• [DATASET SECTION]:
◇ ◇ ◇

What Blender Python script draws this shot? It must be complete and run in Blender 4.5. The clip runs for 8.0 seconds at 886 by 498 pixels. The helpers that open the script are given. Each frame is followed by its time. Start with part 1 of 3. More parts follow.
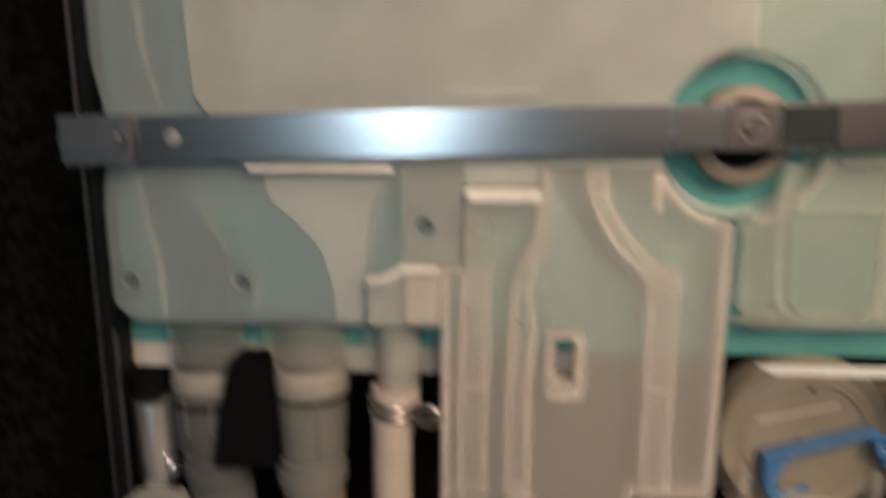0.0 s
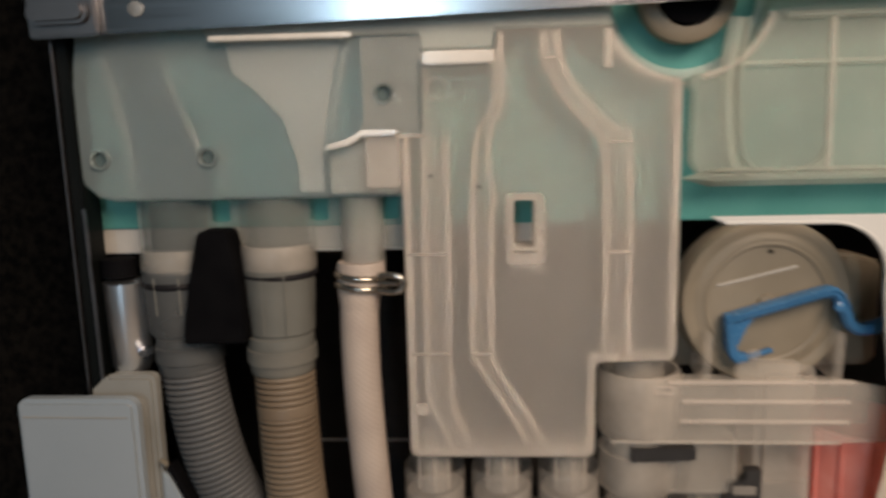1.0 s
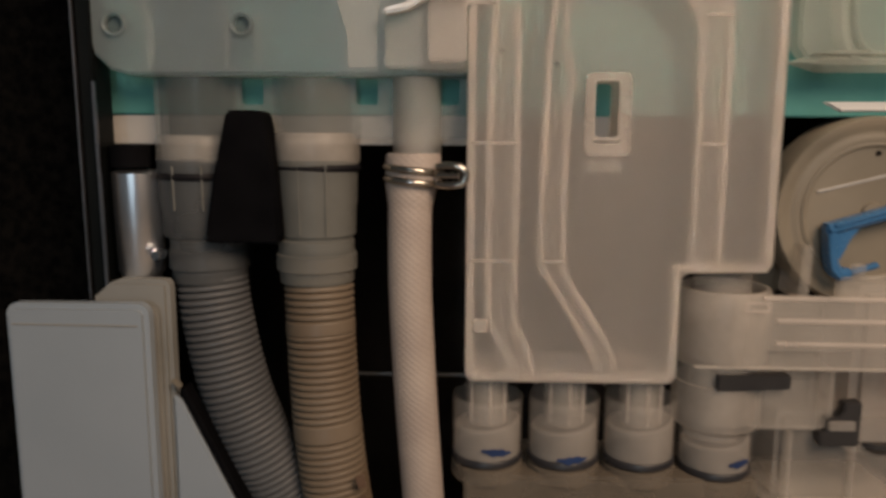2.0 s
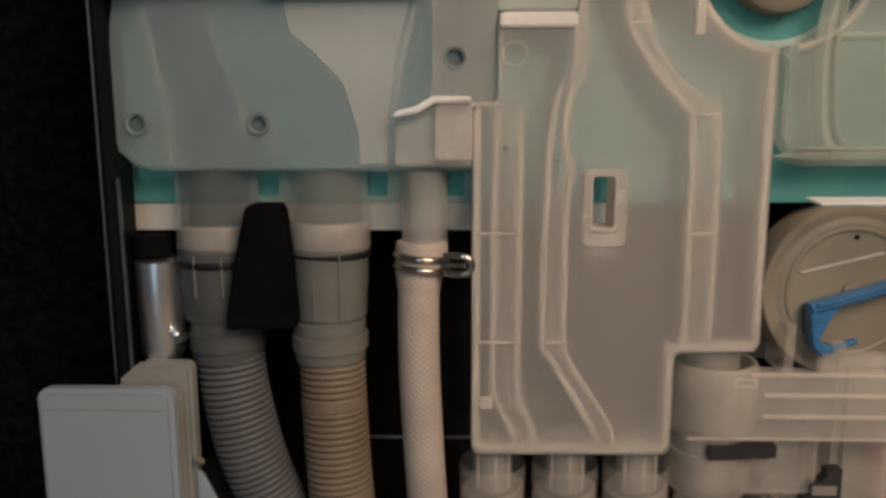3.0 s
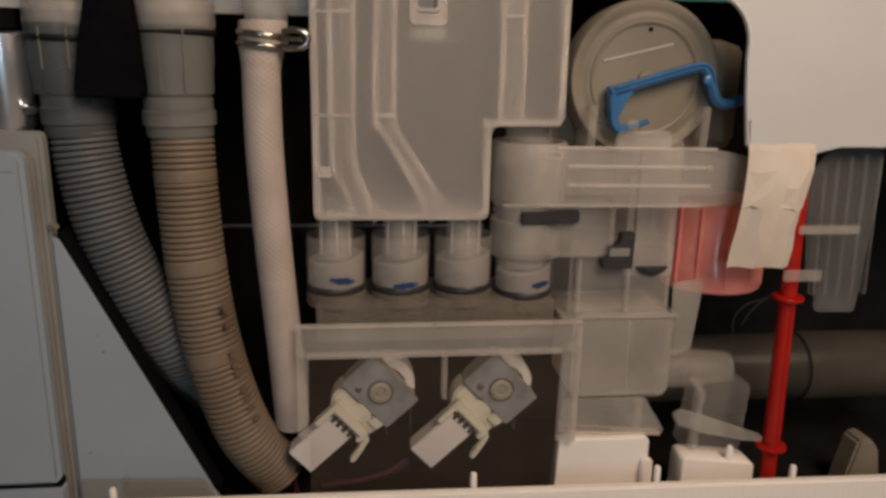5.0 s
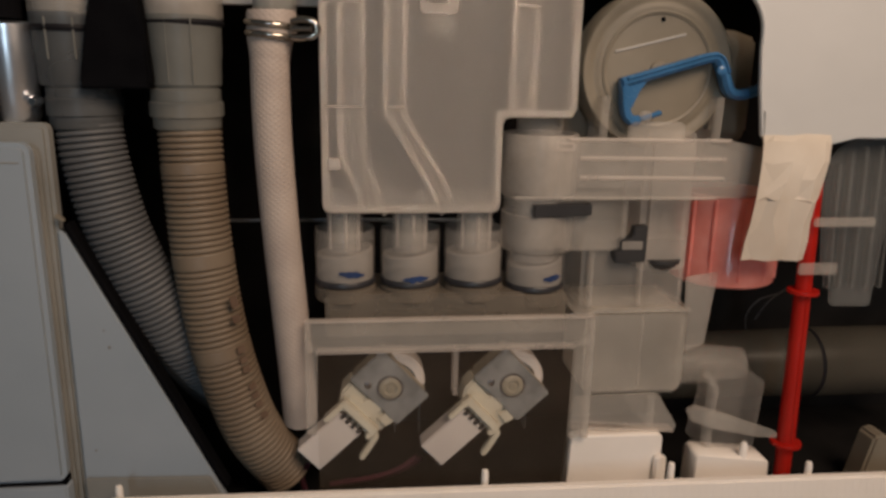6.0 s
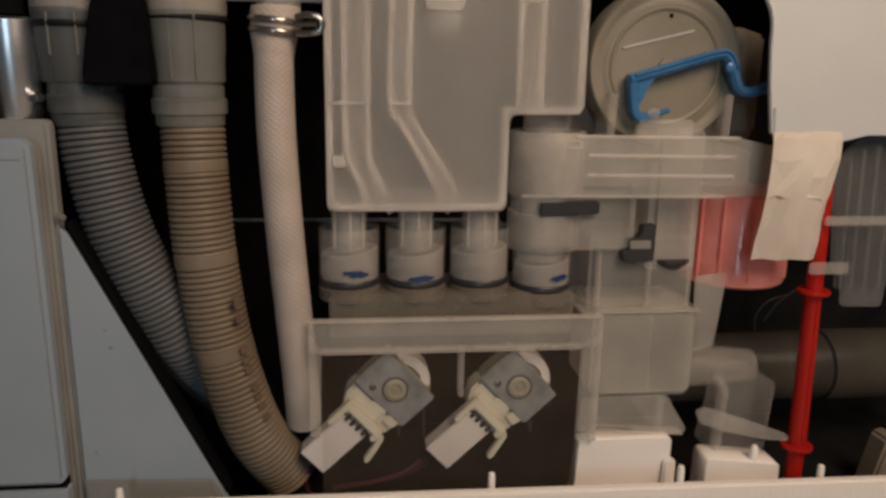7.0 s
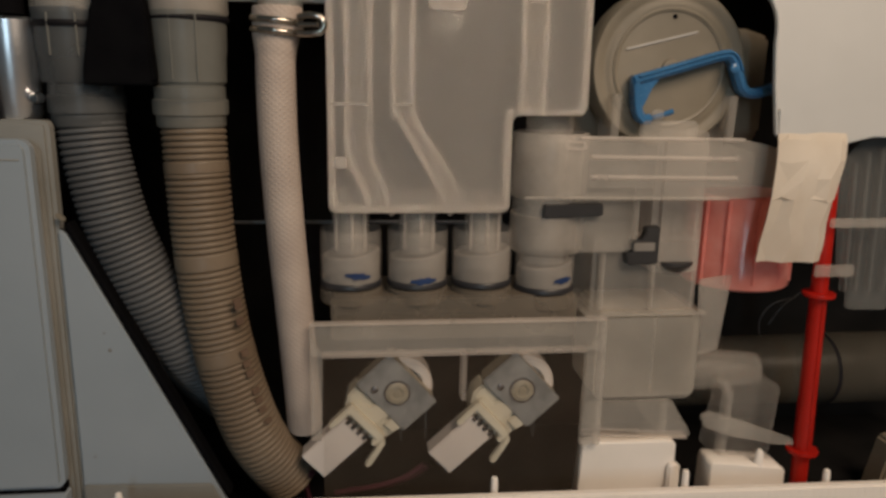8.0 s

◇ ◇ ◇

Return the listing above word for word, with the pictures removed.

• [RESULT]:
What Blender Python script draws this shot? It must be complete and run in Blender 4.5. The clip runs for 8.0 seconds at 886 by 498 pixels. The helpers that open the script are given. Each frame is followed by its time. Start with part 1 of 3. More parts follow.
0.0 s
1.0 s
2.0 s
3.0 s
5.0 s
6.0 s
7.0 s
8.0 s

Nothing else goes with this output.